#### Brief
Quote verbatim every line from the line containing "for path, value" to the line containing "scene.view_settings.keyframe_insert(path, frame=frame(t))", inclusive of both, and no other line.

* begin *

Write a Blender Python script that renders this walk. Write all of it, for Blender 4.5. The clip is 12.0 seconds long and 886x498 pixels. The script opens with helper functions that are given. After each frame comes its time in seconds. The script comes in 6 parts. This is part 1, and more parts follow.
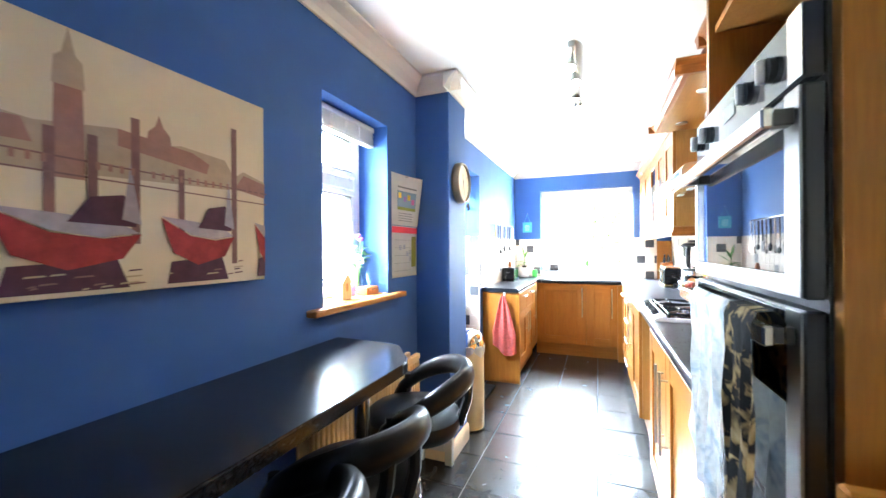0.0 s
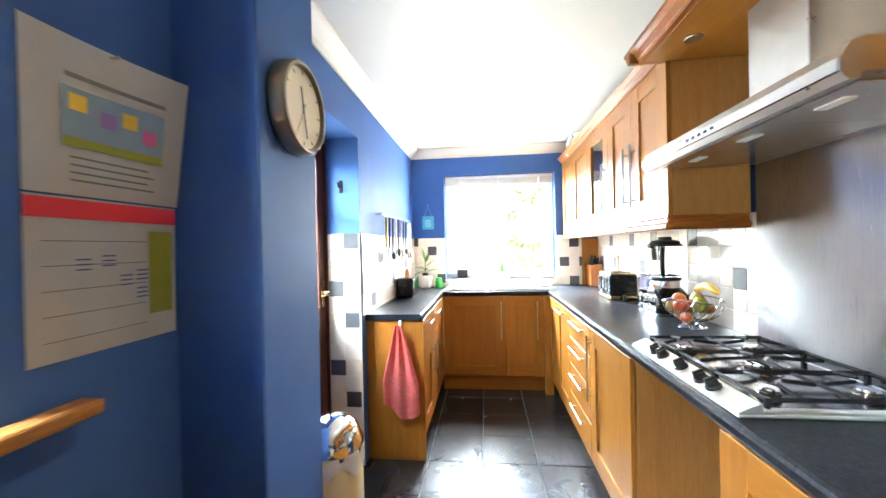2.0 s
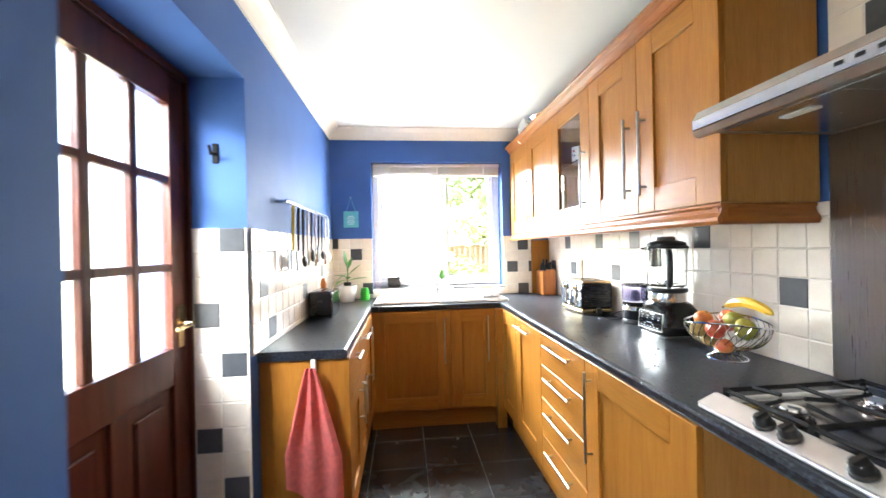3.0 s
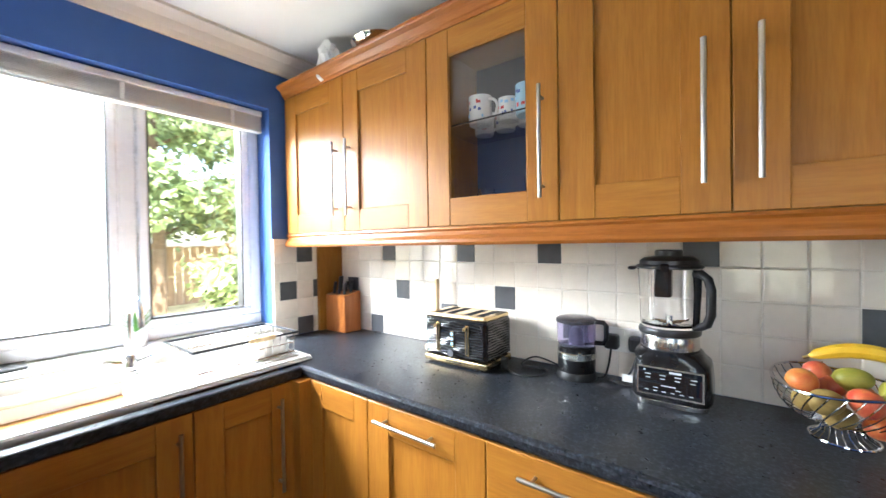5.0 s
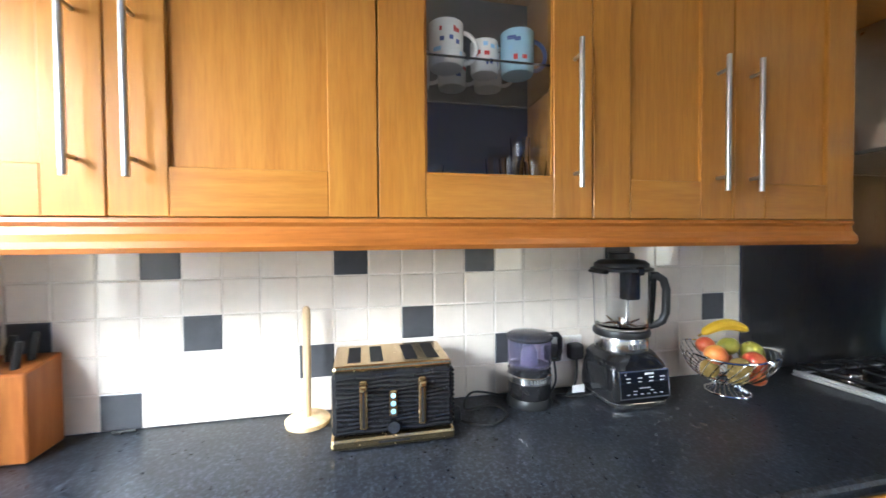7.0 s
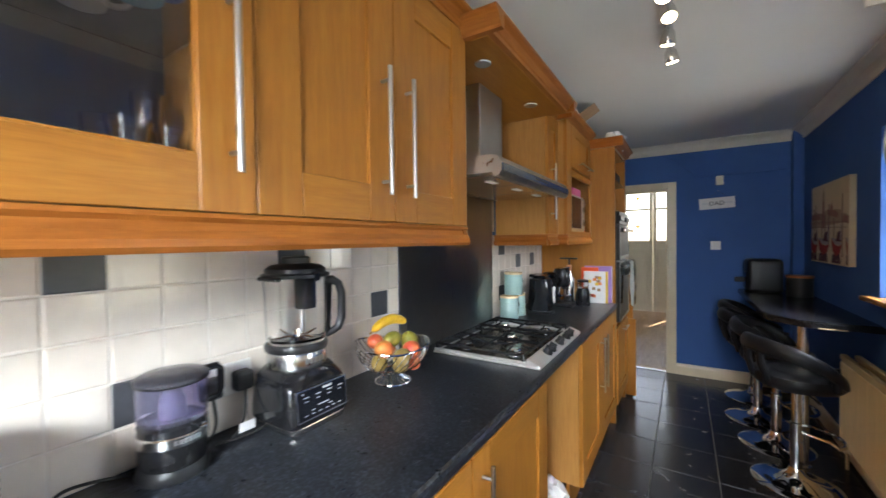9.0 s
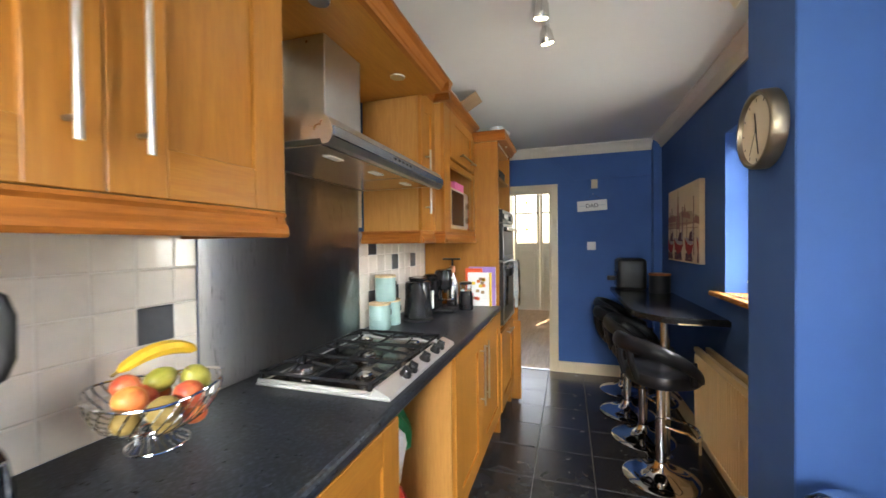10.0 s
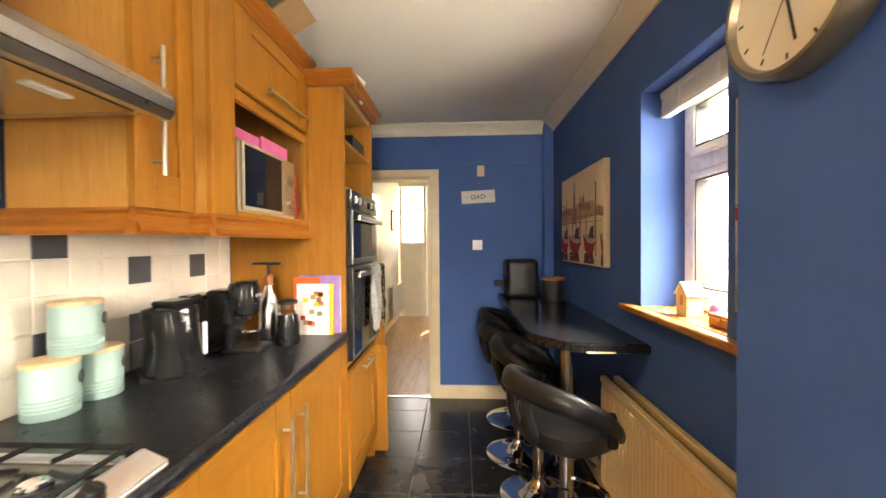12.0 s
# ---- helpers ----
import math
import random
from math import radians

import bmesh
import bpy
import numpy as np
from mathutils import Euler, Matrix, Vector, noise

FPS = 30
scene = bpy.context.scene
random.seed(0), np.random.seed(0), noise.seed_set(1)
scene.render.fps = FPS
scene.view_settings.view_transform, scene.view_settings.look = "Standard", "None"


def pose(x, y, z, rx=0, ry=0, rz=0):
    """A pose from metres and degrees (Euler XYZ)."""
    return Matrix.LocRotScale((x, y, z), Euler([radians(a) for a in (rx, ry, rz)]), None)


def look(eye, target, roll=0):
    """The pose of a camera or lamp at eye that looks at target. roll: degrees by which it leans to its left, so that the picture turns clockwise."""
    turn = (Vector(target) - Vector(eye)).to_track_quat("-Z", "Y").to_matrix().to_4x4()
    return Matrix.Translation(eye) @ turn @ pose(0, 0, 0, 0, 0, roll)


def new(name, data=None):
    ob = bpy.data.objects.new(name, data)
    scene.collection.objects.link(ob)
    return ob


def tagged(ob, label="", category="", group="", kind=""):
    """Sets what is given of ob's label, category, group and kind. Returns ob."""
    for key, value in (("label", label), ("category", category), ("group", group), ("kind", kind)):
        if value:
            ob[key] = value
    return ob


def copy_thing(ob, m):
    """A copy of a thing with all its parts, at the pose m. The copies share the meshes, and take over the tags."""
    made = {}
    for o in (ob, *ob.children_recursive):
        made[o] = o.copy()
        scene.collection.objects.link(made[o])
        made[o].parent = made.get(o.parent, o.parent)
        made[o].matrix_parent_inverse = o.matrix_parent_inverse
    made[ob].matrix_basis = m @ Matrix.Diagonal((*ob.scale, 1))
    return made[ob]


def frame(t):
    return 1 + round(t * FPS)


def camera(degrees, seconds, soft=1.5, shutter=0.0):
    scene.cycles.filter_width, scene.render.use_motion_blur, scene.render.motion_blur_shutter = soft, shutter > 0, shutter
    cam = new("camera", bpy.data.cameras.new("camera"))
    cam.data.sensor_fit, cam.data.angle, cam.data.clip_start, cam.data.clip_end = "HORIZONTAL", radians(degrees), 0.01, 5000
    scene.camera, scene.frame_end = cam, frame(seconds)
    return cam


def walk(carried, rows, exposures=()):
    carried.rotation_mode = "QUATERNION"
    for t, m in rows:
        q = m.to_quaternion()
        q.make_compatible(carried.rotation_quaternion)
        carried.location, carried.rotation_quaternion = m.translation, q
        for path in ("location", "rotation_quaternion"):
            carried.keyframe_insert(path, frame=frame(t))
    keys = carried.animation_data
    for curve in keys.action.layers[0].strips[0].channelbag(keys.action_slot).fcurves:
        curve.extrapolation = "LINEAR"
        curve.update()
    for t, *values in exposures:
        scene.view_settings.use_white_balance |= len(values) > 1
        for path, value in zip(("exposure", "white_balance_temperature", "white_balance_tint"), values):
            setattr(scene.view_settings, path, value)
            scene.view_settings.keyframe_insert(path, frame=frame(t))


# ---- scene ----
cam = camera(98.5, 12.0, soft=1.5, shutter=0.3)
PATH = [
    (0, (-0.851, -5.455, 1.34), (-1.603, -3.601, 1.338), -0.4),
    (0.5, (-0.928, -5.175, 1.337), (-1.574, -3.282, 1.34), -0.7),
    (1, (-1.062, -4.843, 1.346), (-1.565, -2.907, 1.344), -0.8),
    (1.5, (-1.141, -4.52, 1.345), (-1.501, -2.553, 1.342), -1.0),
    (2, (-1.163, -4.109, 1.366), (-1.383, -2.121, 1.355), -1.3),
    (2.5, (-1.238, -3.763, 1.359), (-1.285, -1.764, 1.356), -1.2),
    (3, (-1.32, -3.389, 1.364), (-1.117, -1.399, 1.36), -1.2),
    (4.8, (-1.449, -2.065, 1.428), (0.0, -0.686, 1.387), -1.0),
    (5, (-1.459, -1.903, 1.426), (0.129, -0.687, 1.397), -0.9),
    (5.5, (-1.435, -1.582, 1.447), (0.393, -0.769, 1.413), -0.9),
    (6, (-1.369, -1.28, 1.452), (0.593, -0.892, 1.412), -0.8),
    (6.5, (-1.26, -1.033, 1.447), (0.74, -1.037, 1.401), -0.6),
    (8.5, (-1.035, -0.889, 1.427), (0.294, -2.383, 1.393), -0.7),
    (9, (-1.03, -1.066, 1.433), (0.038, -2.757, 1.394), -0.7),
    (9.5, (-1.044, -1.238, 1.431), (-0.215, -3.057, 1.392), -0.5),
    (10, (-1.064, -1.476, 1.399), (-0.442, -3.377, 1.372), -0.6),
    (10.5, (-1.085, -1.708, 1.391), (-0.617, -3.652, 1.362), -0.6),
    (11, (-1.135, -1.939, 1.386), (-0.82, -3.914, 1.359), -0.6),
    (11.5, (-1.147, -2.161, 1.38), (-0.954, -4.151, 1.348), -0.4),
    (12, (-1.149, -2.407, 1.375), (-1.058, -4.404, 1.347), -0.4),
]
EXPOSURES = [(0, 5.3, 5600, 4), (0.5, 5.1, 5700, 4), (1.0, 4.9, 5700, 4), (1.5, 4.7, 5800, 4), (2.5, 4.1, 6100, 6), (3, 3.9, 6300, 8), (5, 3.15, 6100, 8), (6.5, 2.8, 5900, 8), (8.5, 2.75, 6100, 10), (9.5, 3.3, 6200, 9), (10.5, 3.7, 7100, 10), (11, 3.8, 7500, 11), (12, 4.15, 8700, 14)]
walk(cam, [(t, look(eye, target, roll)) for t, eye, target, roll in PATH], EXPOSURES)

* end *

#### Full solution
        for path, value in zip(("exposure", "white_balance_temperature", "white_balance_tint"), values):
            setattr(scene.view_settings, path, value)
            scene.view_settings.keyframe_insert(path, frame=frame(t))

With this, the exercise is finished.